Soon, however, the real estate market bottomed out. Few, if any, outward signs materialized of big-box retailers wanting to locate there, or of homes and business space getting built.
City leaders watched in frustration as more than 100 acres of developable land sat mostly dormant.
At least that's how it looked from the outside.
OliverMcMillan of San Diego reported sinking more than $25 million into the Everett Riverfront property before unloading it last month to Bellevue home builder Polygon Northwest.
The sale price was a little over $18 million. That's roughly $10 million more than OliverMcMillan paid Everett for the property back in 2008.
Despite selling the land for more than double what it paid, Oliver McMillan claims to have lost more than $7 million on the venture.
Neither developer returned calls Monday seeking comment.
Polygon, the new owner, already has started bringing in fill dirt to raise the southern portion of the property, Everett public works director Dave Davis said. Roads and other construction prep should begin next spring, with homes to follow.
"We're all excited about it," Davis said. "It's nice to have Polygon on board. They're putting a lot of effort in it."
The value of land in Everett has dropped significantly since the city sold the property. The Snohomish County Assessor reported an approximately 6.5 percent drop in the average value of commercial properties in Everett from tax year 2008 to 2013, while residential properties in Everett dropped by 37.6 percent during that period.

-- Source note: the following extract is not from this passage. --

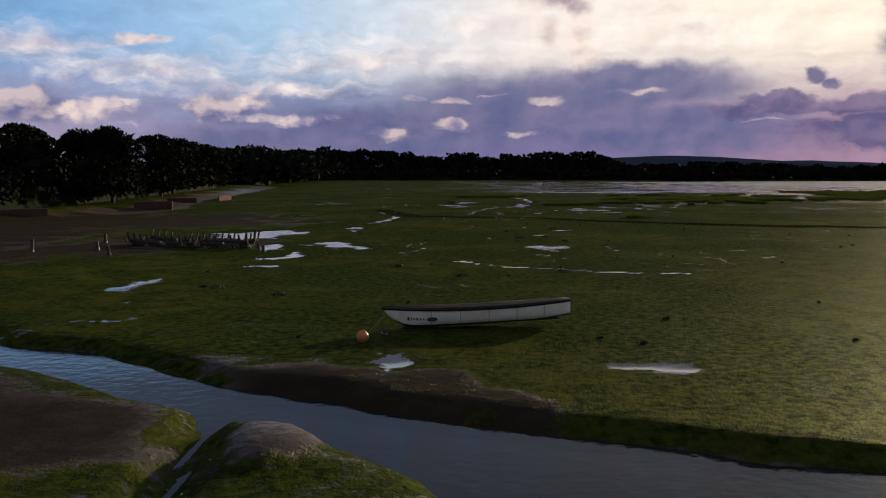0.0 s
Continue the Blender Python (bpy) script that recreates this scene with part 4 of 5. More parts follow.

When the Everett City Council approved the sale between the developers in May, it sought assurances that one owner wouldn't just flip the property at a profit. The move was to ensure that the property owner had acted in good faith, given that tens of millions of public dollars have been invested in environmental cleanup and infrastructure.
"I did feel that this was a good deal from that standpoint, that the public interests would be protected with regards to the cleanup, and with regard to public access to the riverfront," City Councilman Paul Roberts said.
The expenses OliverMcMillan reported to the city include: about $3.4 million for "capitalized general and administrative costs"; $3.1 million for "developer's fees"; $2.8 million for architecture and engineering; $2.7 million for consultants; and $1.8 million for "capitalized interest."
A significant amount of that money went toward clearing complex regulatory hurdles for the project, namely obtaining an environmental impact statement and a shoreline permit.
City Councilwoman Brenda Stonecipher, a certified public accountant, said OliverMcMillan clearly complied with the cost covenant, but the information the others in the city asked the developer to supply was too vague.
Ideally, she said, the covenant should only have allowed the developer to list costs, such as the environmental permits, that increase the value of the land.
"The new property owner isn't going to buy something to pay off your loan fees," she said.
This spring, Stonecipher was the only council member who voted against approving the sale of the Riverfront property. She wanted more assurances about the quality of housing to be built, among other aspects of the development.
"I hope that Polygon proves me wrong and that it ends up being beautiful," she said.
By the time work is finished, an estimated $80 million in tax dollars likely will have gone into the site.
Work completed so far included preparing the landfill cap at the old city dump where the Everett Tire Fire broke out in 1984. Infrastructure improvements also were made in anticipation of the development. They include the I-5 overpass at 41st Street, a new roundabout on the south portion of the property and an access road from Pacific Avenue. More work has gone toward preserving wetland habitat and controlling water runoff from developed areas uphill from the riverbank.
Polygon, like OliverMcMillan before it, must comply with a series of benchmarks intended to ensure that taxpayers get a good return on all of the public money invested there. The company must build at least 400,000 square feet of retail space on the former landfill site by mid 2017. By that same deadline, the builder also must construct small shops and at least 100 homes or hotel rooms.
The Riverfront area includes more than 200 acres of former industrial land. About half of the area can be developed. The area also includes areas set aside for wildlife and wetlands.
City leaders specifically wanted to steer commercial development to the area to increase Everett's tax base.
The area stretches along the Snohomish River from Lowell north to Pacific Avenue. The largest part is the former city landfill, which covers about 60 acres. South of the landfill property lies the 40-acre site of the former Simpson Paper Co. mill, to the north the 17-acre site of the former Eclipse Mill. At total buildout, zoning there allows up to 1,400 homes plus nearly a million square feet of commercial space.